Description of the task:
Which lines hold the string "target"? Copy every one of them.

Raw data:
↓↓↓
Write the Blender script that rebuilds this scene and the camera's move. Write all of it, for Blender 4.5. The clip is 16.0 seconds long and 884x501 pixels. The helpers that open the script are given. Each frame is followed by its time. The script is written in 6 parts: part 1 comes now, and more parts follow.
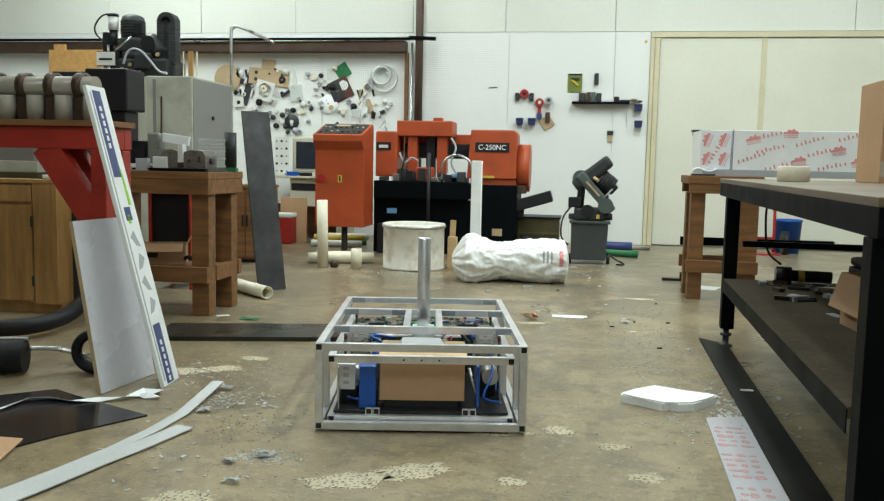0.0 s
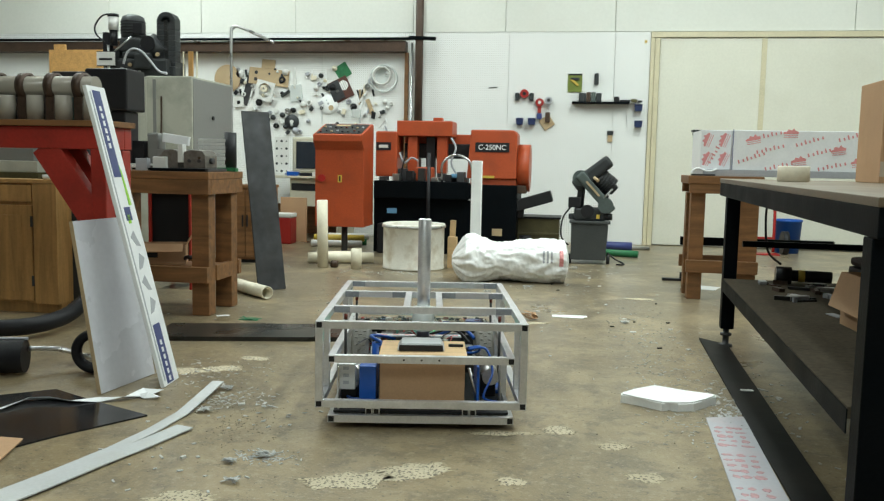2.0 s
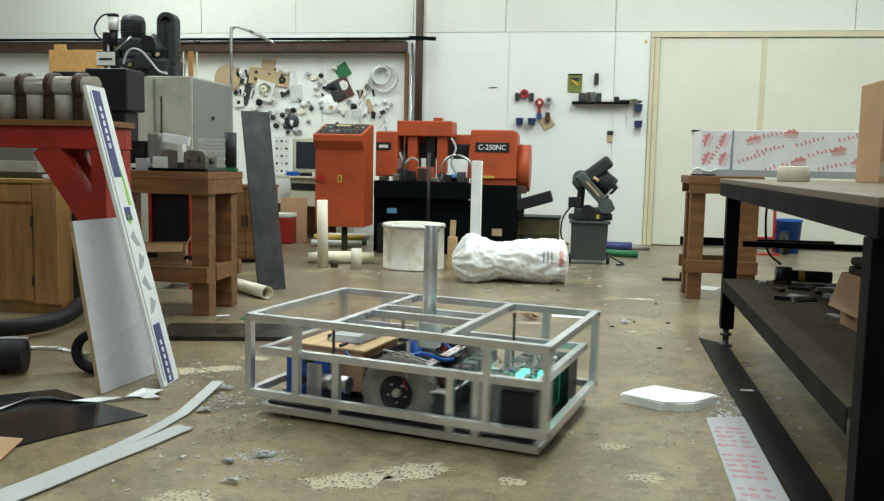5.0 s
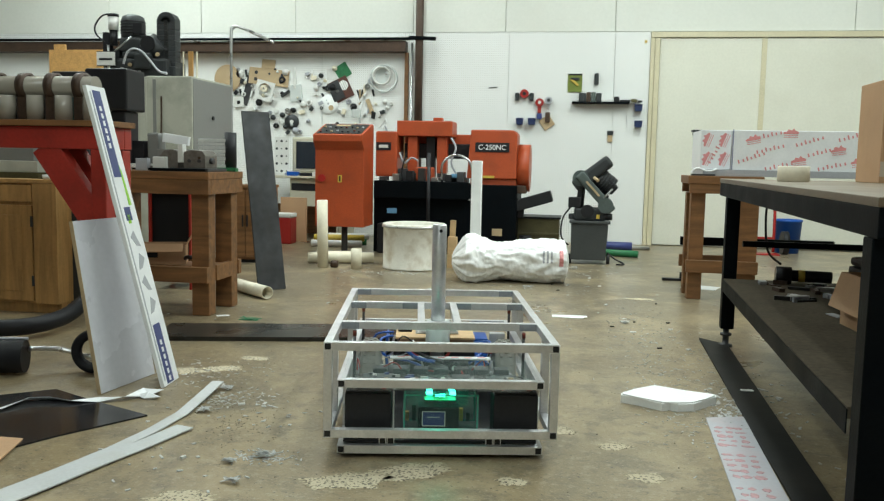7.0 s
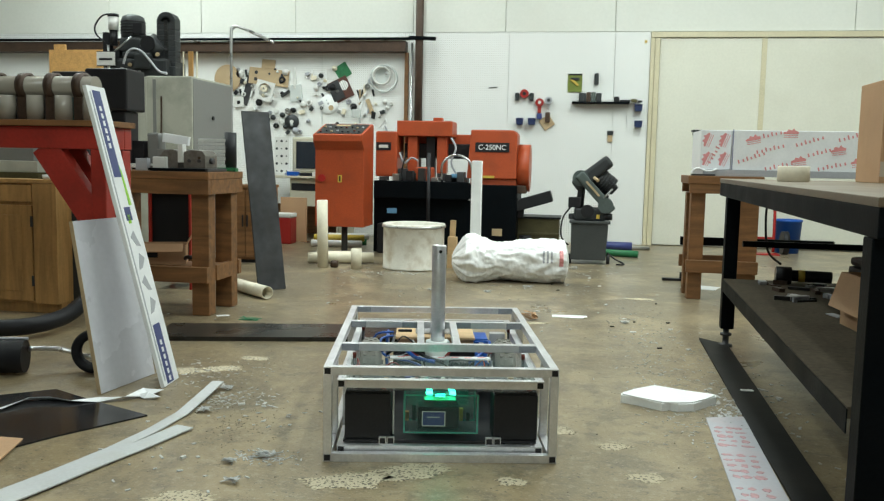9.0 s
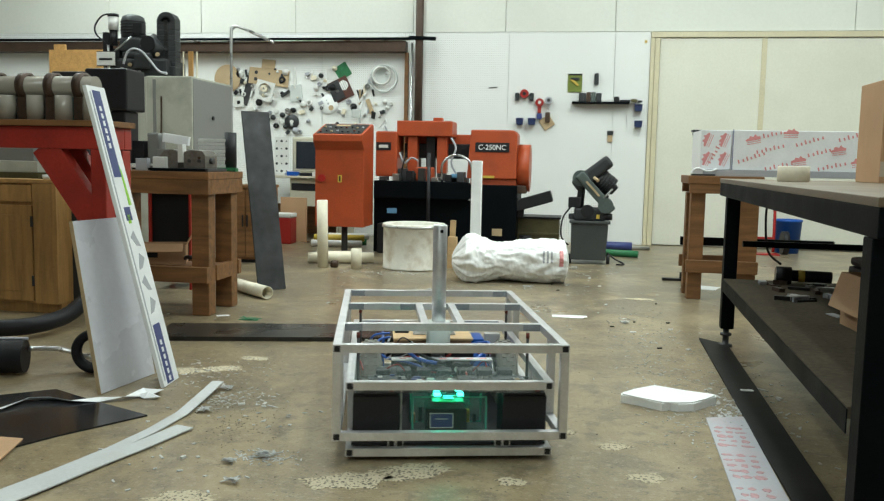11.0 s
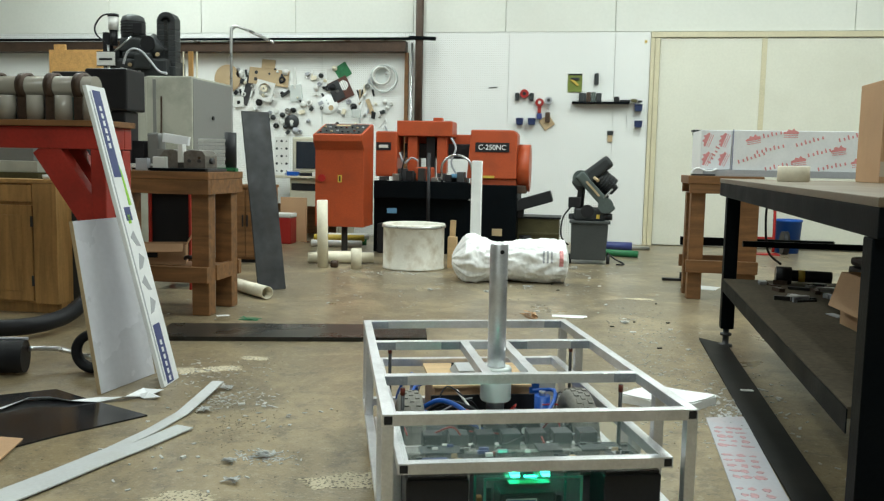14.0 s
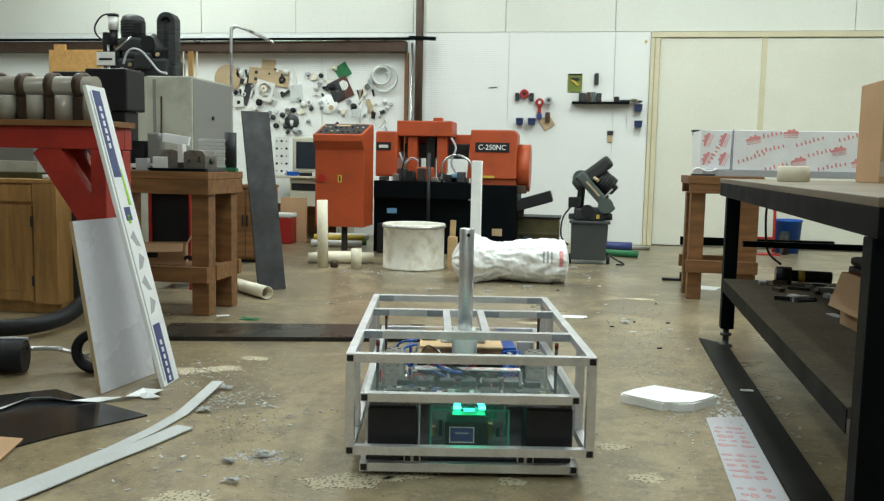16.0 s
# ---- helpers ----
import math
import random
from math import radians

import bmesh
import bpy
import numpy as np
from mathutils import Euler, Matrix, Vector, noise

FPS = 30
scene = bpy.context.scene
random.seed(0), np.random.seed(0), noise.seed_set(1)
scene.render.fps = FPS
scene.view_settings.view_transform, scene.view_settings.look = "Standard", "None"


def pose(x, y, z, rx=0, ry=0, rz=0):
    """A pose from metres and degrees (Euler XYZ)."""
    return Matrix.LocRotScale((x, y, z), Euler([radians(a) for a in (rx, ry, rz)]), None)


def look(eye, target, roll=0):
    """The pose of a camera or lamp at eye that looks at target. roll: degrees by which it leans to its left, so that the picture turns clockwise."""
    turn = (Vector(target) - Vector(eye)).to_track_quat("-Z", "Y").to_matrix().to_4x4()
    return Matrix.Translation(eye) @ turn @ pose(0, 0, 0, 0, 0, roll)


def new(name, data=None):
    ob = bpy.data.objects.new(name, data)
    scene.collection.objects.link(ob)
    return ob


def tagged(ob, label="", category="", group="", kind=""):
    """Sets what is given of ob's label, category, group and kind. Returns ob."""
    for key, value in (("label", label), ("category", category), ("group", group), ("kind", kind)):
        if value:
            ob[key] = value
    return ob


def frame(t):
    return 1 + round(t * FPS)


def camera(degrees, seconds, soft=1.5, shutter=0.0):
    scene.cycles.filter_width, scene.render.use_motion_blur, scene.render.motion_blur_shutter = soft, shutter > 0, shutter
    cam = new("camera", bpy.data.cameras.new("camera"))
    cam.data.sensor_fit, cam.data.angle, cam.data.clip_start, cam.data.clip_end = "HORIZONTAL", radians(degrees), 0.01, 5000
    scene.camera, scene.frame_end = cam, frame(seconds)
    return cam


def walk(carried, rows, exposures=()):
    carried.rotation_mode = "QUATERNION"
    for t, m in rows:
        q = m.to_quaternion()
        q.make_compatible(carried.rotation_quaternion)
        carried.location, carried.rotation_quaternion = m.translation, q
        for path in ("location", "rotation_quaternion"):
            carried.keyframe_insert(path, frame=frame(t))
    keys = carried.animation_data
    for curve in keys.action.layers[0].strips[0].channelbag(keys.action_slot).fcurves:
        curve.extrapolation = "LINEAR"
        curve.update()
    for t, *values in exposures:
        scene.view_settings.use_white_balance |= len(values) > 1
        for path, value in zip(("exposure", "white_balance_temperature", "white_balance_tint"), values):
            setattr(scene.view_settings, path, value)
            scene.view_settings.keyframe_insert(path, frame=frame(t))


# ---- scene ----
cam = camera(55.177, 16.0, soft=1.25, shutter=1.0)
TILT, HEAD = radians(5.9331), radians(9.0)
EYE = Vector((0.0, 0.0, 0.9085))
AIM = EYE + Vector((-math.sin(HEAD) * math.cos(TILT), math.cos(HEAD) * math.cos(TILT), -math.sin(TILT)))
walk(cam, [(0.0, look(EYE, AIM, 1.169)), (16.0, look(EYE, AIM, 1.169))], exposures=[(0.0, 0.0, 6500, 10), (16.0, 0.0, 6500, 10)])

# ---- light: assumed fluorescent fixtures, unseen under a high ceiling ----
world = bpy.data.worlds.new("shop_air")
scene.world = world
world.use_nodes = True
world.node_tree.nodes["Background"].inputs[0].default_value = (0.9, 0.95, 1.0, 1)
world.node_tree.nodes["Background"].inputs[1].default_value = 0.05
CEIL = 4.6
# positions and powers are chosen to balance brightness across the room
LAMPS = [(-5.0, 7.8, 140), (-2.0, 7.8, 60), (1.0, 7.0, 108), (3.6, 6.8, 92), (-5.0, 4.6, 44), (-2.0, 4.6, 46), (1.3, 4.6, 92), (0.7, 1.6, 44), (-0.3, -1.2, 112)]


def fluorescent(u, v, power):
    d = bpy.data.lights.new("assumed_tube_light", "AREA")
    d.shape, d.size, d.size_y, d.energy, d.color = "RECTANGLE", 0.3, 2.4, power, (0.87, 1.0, 0.96)
    ob = new("assumed_tube_light", d)
    ob.matrix_world = pose(u, v, CEIL - 0.13)
    return ob


for u, v, power in LAMPS:
    fluorescent(u, v, power)


# ---- materials ----
def links(m):
    return m.node_tree.nodes, m.node_tree.links.new


def surface(name, color, rough=0.5, metal=0.0, var=0.15, scale=6.0, fine=90.0, bump=0.15, dirt=None, dirt_amount=0.0, coat=0.0, ranged=0.0, spec=0.5):
    """A surface with two scales of variation, fine relief and optional dirt blotches."""
    m = bpy.data.materials.new(name)
    m.use_nodes = True
    n, link = links(m)
    b = n["Principled BSDF"]
    b.inputs["Roughness"].default_value, b.inputs["Metallic"].default_value = rough, metal
    b.inputs["Coat Weight"].default_value = coat
    b.inputs["Specular IOR Level"].default_value = spec
    co = n.new("ShaderNodeTexCoord")
    big, small = n.new("ShaderNodeTexNoise"), n.new("ShaderNodeTexNoise")
    big.inputs["Scale"].default_value, small.inputs["Scale"].default_value = scale, fine
    big.inputs["Detail"].default_value, small.inputs["Detail"].default_value = 6, 4
    for t in (big, small):
        link(co.outputs["Object"], t.inputs["Vector"])
    add = n.new("ShaderNodeMath")
    add.operation = "ADD"
    link(big.outputs["Fac"], add.inputs[0])
    link(small.outputs["Fac"], add.inputs[1])
    r = n.new("ShaderNodeMapRange")
    r.inputs["From Min"].default_value, r.inputs["From Max"].default_value = 0.6, 1.4
    r.inputs["To Min"].default_value, r.inputs["To Max"].default_value = 1 - var, 1 + var
    link(add.outputs[0], r.inputs["Value"])
    mul = n.new("ShaderNodeVectorMath")
    mul.operation = "SCALE"
    mul.inputs[0].default_value = color[:3]
    link(r.outputs[0], mul.inputs["Scale"])
    out = mul.outputs[0]
    if ranged:
        info, rr, m2 = n.new("ShaderNodeObjectInfo"), n.new("ShaderNodeMapRange"), n.new("ShaderNodeVectorMath")
        rr.inputs["To Min"].default_value, rr.inputs["To Max"].default_value = 1 - ranged, 1 + ranged
        link(info.outputs["Random"], rr.inputs["Value"])
        m2.operation = "SCALE"
        link(out, m2.inputs[0])
        link(rr.outputs[0], m2.inputs["Scale"])
        out = m2.outputs[0]
    if dirt:
        d = n.new("ShaderNodeTexNoise")
        d.inputs["Scale"].default_value, d.inputs["Detail"].default_value = scale * 1.7, 8
        link(co.outputs["Object"], d.inputs["Vector"])
        k = n.new("ShaderNodeMapRange")
        k.inputs["From Min"].default_value, k.inputs["From Max"].default_value = 0.48, 0.72
        k.inputs["To Max"].default_value = dirt_amount
        link(d.outputs["Fac"], k.inputs["Value"])
        mix = n.new("ShaderNodeMix")
        mix.data_type = "RGBA"
        link(k.outputs[0], mix.inputs["Factor"])
        link(out, mix.inputs["A"])
        mix.inputs["B"].default_value = (*dirt, 1)
        out = mix.outputs["Result"]
    link(out, b.inputs["Base Color"])
    rg = n.new("ShaderNodeMapRange")
    rg.inputs["To Min"].default_value, rg.inputs["To Max"].default_value = max(rough - 0.12, 0.03), min(rough + 0.12, 1)
    link(big.outputs["Fac"], rg.inputs["Value"])
    link(rg.outputs[0], b.inputs["Roughness"])
    if bump:
        bp = n.new("ShaderNodeBump")
        bp.inputs["Strength"].default_value, bp.inputs["Distance"].default_value = bump, 0.004
        link(add.outputs[0], bp.inputs["Height"])
        link(bp.outputs[0], b.inputs["Normal"])
    return m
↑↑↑
Expected answer:
def look(eye, target, roll=0):
    """The pose of a camera or lamp at eye that looks at target. roll: degrees by which it leans to its left, so that the picture turns clockwise."""
    turn = (Vector(target) - Vector(eye)).to_track_quat("-Z", "Y").to_matrix().to_4x4()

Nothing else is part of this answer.